The two are largely the same, fundamentally. However, they differ in intended application. A stepper motor is intended to be operated in, well, steps. A BLDC motor is intended to be operated to provide smooth motion.

Since stepper motors are used for motion control, repeat-ability of the steps is desirable. That is, if you start at one step, then to another, then back to the first, it should ideally return to exactly where it was previously. Various things can mess this up; slop in the bearings, friction, etc. BLDC motors are optimized for smooth torque between steps, not repeat-ability.

Stepper motors are designed to maximize holding torque, the stepper's ability to hold the mechanical load at one of the steps. This is accomplished by keeping the winding current high even though the rotor is aligned with the stater. This wastes a lot of energy, because it generates no torque unless the load tries to turn out of position, but it does avoid the need for any feedback mechanism.

On the other hand, BLDCs are typically operated with the rotor lagging the stater so that applied current always generates maximum torque, which is what a brushed motor would do. If less torque is desired, then the current is decreased. This is more efficient, but one must sense the position of the load to know how much torque to apply. Consequently, stepper motors are usually bigger to accommodate the additional heat of operating the motor at maximum current all the time.

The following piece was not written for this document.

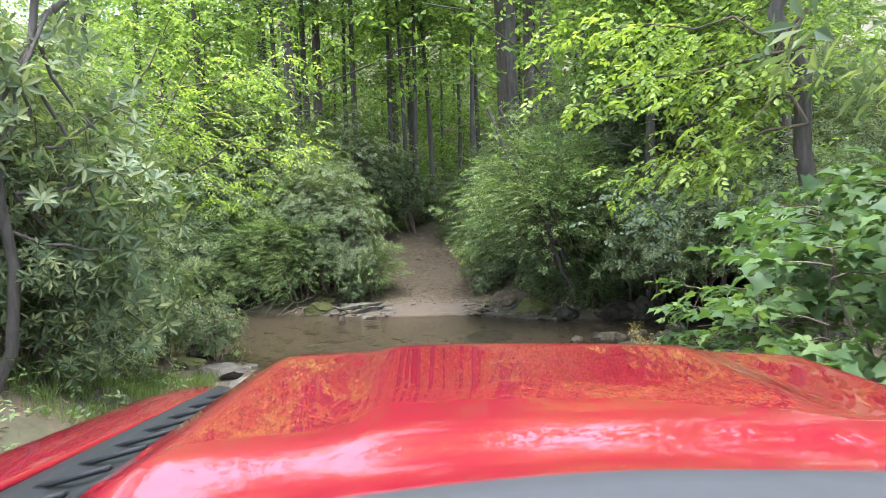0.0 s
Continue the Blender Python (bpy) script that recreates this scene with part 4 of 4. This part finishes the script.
def stick(name, points, r0, r1, mat, label, seed):
    rr = np.random.default_rng(seed)
    p = np.array(points, float)
    base = p[0].copy()
    s = np.linspace(0, len(p) - 1, 9)
    q = np.stack([np.interp(s, np.arange(len(p)), p[:, k]) for k in range(3)], 1) - base
    q[1:-1] += rr.normal(0, .015, (7, 3))
    ob = new(name, mesh(name, *tube(q, np.linspace(r0, r1, 9), 7), mat, True))
    ob.matrix_basis = pose(*base)
    return tagged(ob, label, "driftwood")


for k, (a, b, c) in enumerate((((-4.1, 21.5, .22), (-4.5, 21.2, .2), (-5.0, 21.15, .02)), ((-4.2, 21.9, .42), (-4.7, 21.5, .3), (-5.1, 21.1, .0)), ((-4.0, 21.7, .3), (-4.3, 21.2, .15), (-4.5, 20.9, -.02)),
                               ((-4.9, 22.0, .4), (-5.3, 21.6, .25), (-5.5, 21.2, .0)), ((-5.6, 22.2, .35), (-5.9, 21.9, .2), (-6.4, 21.9, .02)))):
    stick("driftwood", (a, b, c), .018, .007, DRY, "bare bleached stick hanging from the bank into the water", 600 + k)
stick("dead_branch", ((2.0, 22.7, on_land(2.0, 22.7) + .02), (1.4, 22.5, 1.32), (.84, 22.23, 1.54), (.38, 21.7, 1.74), (.04, 21.56, 1.89)), .016, .006, DRY, "bare grey branch leaning in the bushes by the track", 620)
stick("dead_branch", ((1.1, 25.9, on_land(1.1, 25.9) + .02), (.6, 26.2, 1.5), (.35, 26.6, 1.8)), .018, .006, DRY, "curved dry branch under the rhododendron", 621)
stick("driftwood", ((.55, 20.75, on_land(.55, 20.75) + .02), (.75, 20.78, on_land(.75, 20.78) + .02), (1.0, 20.9, on_land(1.0, 20.9) + .04)), .02, .012, STEM, "dark wet stick on the sand", 622)
stick("driftwood", ((2.9, 19.2, .1), (3.15, 19.25, .35), (3.3, 19.3, .55)), .03, .012, DRY, "pale broken limb beside the mossy boulder", 623)

# a sprig of yellowed rhododendron leaves and clusters of white blossom
sprig = tagged(new("yellow_sprig"), "small rhododendron sprig with yellowed leaves beside the track", "sprig")
sprig.matrix_basis = pose(1.5, 23.3, on_land(1.5, 23.3))
hang = np.array((-1.0, -.3, 1.24 - on_land(1.5, 23.3)))
part("stem", mesh("stem", *limb(r_, (0, 0, -.05), hang, .012, .005, .12, 5, 5), STEM, True), sprig)
part("foliage", mesh("foliage", *rosettes(r_, hang + np.array([(0, 0, 0), (-.03, .02, -.05)]), np.array([(-.3, -.3, .5), (-.4, -.3, -.3)]), .165, .050, 6, True), YELLOW), sprig)
for k, (x, y, z) in enumerate(((.03, 21.55, 1.91), (-4.0, 28.6, 4.6), (-3.4, 29.0, 5.2), (.55, 26.3, 2.24))):
    ob = new("blossom", mesh("blossom", *rosettes(r_, np.array([(0, 0, 0), (.03, .01, .02), (-.02, .03, .03), (0, -.03, .02)]), np.array([(0, 0, 1.0), (.6, .2, .7), (-.5, .5, .6), (-.1, -.8, .5)]), .024, .016, 6, False), BLOSSOM))
    ob.matrix_basis = pose(x, y, z)
    tagged(ob, "cluster of white rhododendron blossom", "blossom")
plume = tagged(new("plume_plant"), "dry yellow feathery plume plant on the near bank", "herb")
plume.matrix_basis = pose(2.3, 7.9, on_land(2.3, 7.9))
for k in range(6):
    e = (r_.normal(0, .14), r_.normal(0, .14), r_.uniform(.75, 1.05))
    part("stalk", mesh("stalk", *limb(r_, (0, 0, -.05), e, .006, .003, 0, 4, 4), STEM, True), plume)
    Q = np.array(e) * r_.uniform(.55, 1.0, (26, 1))
    tagged(part("plume", mesh("plume", *sprays(r_, Q, r_.normal(0, 1, (26, 3)) + np.array([0, 0, .6]), .10, .022, .008, 7, None), PLUME), plume), kind="stuff")

# ---- white water ----
for k, (x, y, w) in enumerate(((-9.0, 24.0, .9), (-8.0, 23.2, .5), (1.7, 13.3, .45), (2.2, 12.75, .4), (2.45, 13.2, .4), (2.9, 13.3, .4))):
    n = 60 if w > .4 else 26
    a, rad = r_.uniform(0, 6.28, n), np.sqrt(r_.random(n))
    P = np.stack([np.cos(a) * rad * w * .6, np.sin(a) * rad * w * .22, r_.uniform(.004, .03, n)], 1)
    ob = new("foam", mesh("foam", *leaf_blades(P, r_.normal(0, 1, (n, 3)) * np.array([1.6, .5, .06]), np.array([0, 0, 1.0]) + r_.normal(0, .2, (n, 3)), r_.uniform(.02, .07, n), r_.uniform(.002, .006, n), None), FOAM))
    ob.matrix_basis = pose(x, y, .0)
    tagged(ob, "streaks of white foam where the creek breaks over stones", "foam", kind="stuff")

# ---- the red car, where it stands as the way begins ----
CAR_EYE = look((.261, .02, 2.994), (.228, 2.016, 2.880), -2.4) @ pose(0, 0, 0, -90, 0, 0)
FOOT = Vector((.25, .2, -1.66))
car = tagged(new("car"), "open red four-wheel-drive car with black trim on the ramp", "car")
car.matrix_basis = CAR_EYE @ Matrix.Translation(FOOT)


def sheet(name, fn, us, vs, mat, parent, label="", thick=.012, level=2):
    """A curved panel over u and v, with thickness."""
    U, V = np.meshgrid(us, vs, indexing="ij")
    pts = np.array([fn(u, v) for u, v in zip(U.ravel(), V.ravel())]) - np.array(FOOT)
    n, m_ = U.shape
    I_, J_ = np.meshgrid(np.arange(n - 1), np.arange(m_ - 1), indexing="ij")
    q = np.stack([I_ * m_ + J_, (I_ + 1) * m_ + J_, (I_ + 1) * m_ + J_ + 1, I_ * m_ + J_ + 1], -1).reshape(-1, 4)
    ob = part(name, mesh(name, pts, q, mat, True), parent, label)
    sol = ob.modifiers.new("thickness", "SOLIDIFY")
    sol.thickness, sol.offset = thick, -1
    return ob


def step(x, a, b):
    t = min(1, max(0, (x - a) / (b - a)))
    return t * t * (3 - 2 * t)


def hood_rear(u):
    return .92 - .26 * max(0.0, (.30 - u) / .76) ** 1.6


def hood(u, v):
    """u across from -1 to 1, v along from the screen to the nose."""
    c = u
    x = .25 + .71 * u
    d0 = hood_rear(x)
    d = d0 + (2.0 - .10 * c * c - d0) * min(v, 1)
    z = -.298 + .026 * step(v, .06, .20) + .016 * min(v, 1) - .012 * c * c - .030 * step(abs(c), .90, 1.0)
    z += .012 * (1 - step(abs(abs(c) - .0), .50, .62)) * step(v, .05, .4) - .02 * step(v, .86, 1.0)
    if v > 1:
        d += .05 * math.sin((v - 1) * 1.57 / .25) if v < 1.25 else .05
        z -= .08 * (1 - math.cos((min(v, 1.25) - 1) * 1.57 / .25)) + (.35 * (v - 1.25) if v > 1.25 else 0)
    return x, d, z


sheet("hood", hood, np.linspace(-1, 1, 61), np.concatenate([np.linspace(0, 1, 34), np.linspace(1.03, 1.25, 8), [1.4, 1.7]]), PAINT, car, "glossy red hood")
sheet("cowl", lambda u, v: (.25 + .74 * u, hood_rear(.25 + .74 * u) - .004 - .34 * v, -.300 - .02 * v - .012 * u * u), np.linspace(-1, 1, 31), np.linspace(0, 1, 8), DASH, car, "dark grey plastic cowl under the missing screen")
for side in (-1, 1):
    edge = .25 + side * .715
    out = lambda w, s=side, e=edge: e + s * w
    sheet("fender_trim", lambda u, v, o=out: (o(.17 * u), .62 + 1.38 * v, -.315 - .03 * u - .05 * v - .02 * math.sin(u * 3.14)), np.linspace(0, 1, 7), np.linspace(0, 1, 22), TRIM, car, "ribbed black plastic trim beside the hood")
    sheet("fender", lambda u, v, o=out: (o(.17 + .26 * min(u, .75) / .75 + .03 * max(0, u - .75)), .55 + 1.5 * v, -.330 - .075 * v - .05 * (min(u, .75) / .75) ** 2 - .10 * step(u, .7, .8) - 1.6 * max(0, u - .78)), np.linspace(0, 1, 22), np.linspace(0, 1, 20), PAINT, car, "red front fender")
    sheet("door", lambda u, v, o=out: (o(.44 + .03 * math.sin(u * 3)), .55 - 2.1 * v, -.42 - .75 * u), np.linspace(0, 1, 8), np.linspace(0, 1, 8), PAINT, car, "red body side")
    for k in range(9):
        rib = sheet("trim_rib", lambda u, v, o=out, q=k: (o(.03 + .11 * u), .78 + .13 * q + .014 * v, -.318 - .03 * u - .05 * (.16 + .13 * q) / 1.38 + .004), (0, .5, 1), (0, .5, 1), TRIM, car, "", .008)
sheet("grille", lambda u, v: (.25 + .86 * u, 2.04 - .06 * u * u, -.46 - .42 * v), np.linspace(-1, 1, 21), np.linspace(0, 1, 7), TRIM, car, "black grille", .03)
sheet("bumper", lambda u, v: (.25 + 1.0 * u, 2.06 + .10 * math.sin(v * 3.14) - .10 * u * u, -.86 - .28 * v), np.linspace(-1, 1, 21), np.linspace(0, 1, 9), TRIM, car, "black bumper", .03)
sheet("floor_pan", lambda u, v: (.25 + .98 * u, .6 - 2.1 * v, -1.12), np.linspace(-1, 1, 9), np.linspace(0, 1, 9), TRIM, car, "dark floor", .04)
sheet("tailgate", lambda u, v: (.25 + 1.12 * u, -1.56, -.42 - .75 * v), np.linspace(-1, 1, 9), np.linspace(0, 1, 5), PAINT, car, "red tailgate", .03)


def lathe(profile, sides=28):
    """A ring about the x axis from (x, radius) pairs."""
    ang = np.arange(sides) / sides * 2 * np.pi
    v = np.array([[(x, r * math.cos(a), r * math.sin(a)) for a in ang] for x, r in profile]).reshape(-1, 3)
    i_, j_ = np.meshgrid(np.arange(len(profile) - 1), np.arange(sides), indexing="ij")
    k_ = (j_ + 1) % sides
    return v, np.stack([i_ * sides + j_, i_ * sides + k_, (i_ + 1) * sides + k_, (i_ + 1) * sides + j_], -1).reshape(-1, 4)


for wx_, wy_ in ((-.62, 1.3), (1.12, 1.3), (-.62, -1.05), (1.12, -1.05)):
    tyre = part("wheel", mesh("tyre", *lathe([(-.11, .22), (-.125, .30), (-.10, .375), (0, .385), (.10, .375), (.125, .30), (.11, .22), (-.11, .22)]), RUBBER, True), car, "black tyre on a steel rim", Matrix.Translation(Vector((wx_, wy_, -1.275)) - FOOT))
    part("rim", mesh("rim", *lathe([(-.10, .225), (-.03, .20), (-.02, .06), (-.05, .001), (.05, .001), (.02, .06), (.03, .20), (.10, .225)]), STEEL, True), tyre, "steel rim")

Also, for most applications, people expect a stepper to be capable of small steps for precise motion control. This means a large number of magnetic poles. A stepper motor typically has hundreds of steps per revolution. A BLDC will usually have many less. For example, recently I was playing with a BLDC from a hard drive, and it has four "steps" per revolution.

Stepper motors are usually designed for maximum holding torque first, and speed second. This usually means windings of very many turns, which creates a stronger magnetic field, and thus more torque, per unit of current. However, this comes at the expense of increased back-EMF, thus reducing the speed per unit voltage.

Also, stepper motors are usually driven by two phases 90 degrees apart, while BLDCs typically have three phases, 120 degrees part (though there are exceptions in both cases):

Despite these differences, a stepper can be operated like a BLDC, or a BLDC like a stepper. However, given the conflicting design intentions, the result is likely to be less than optimal.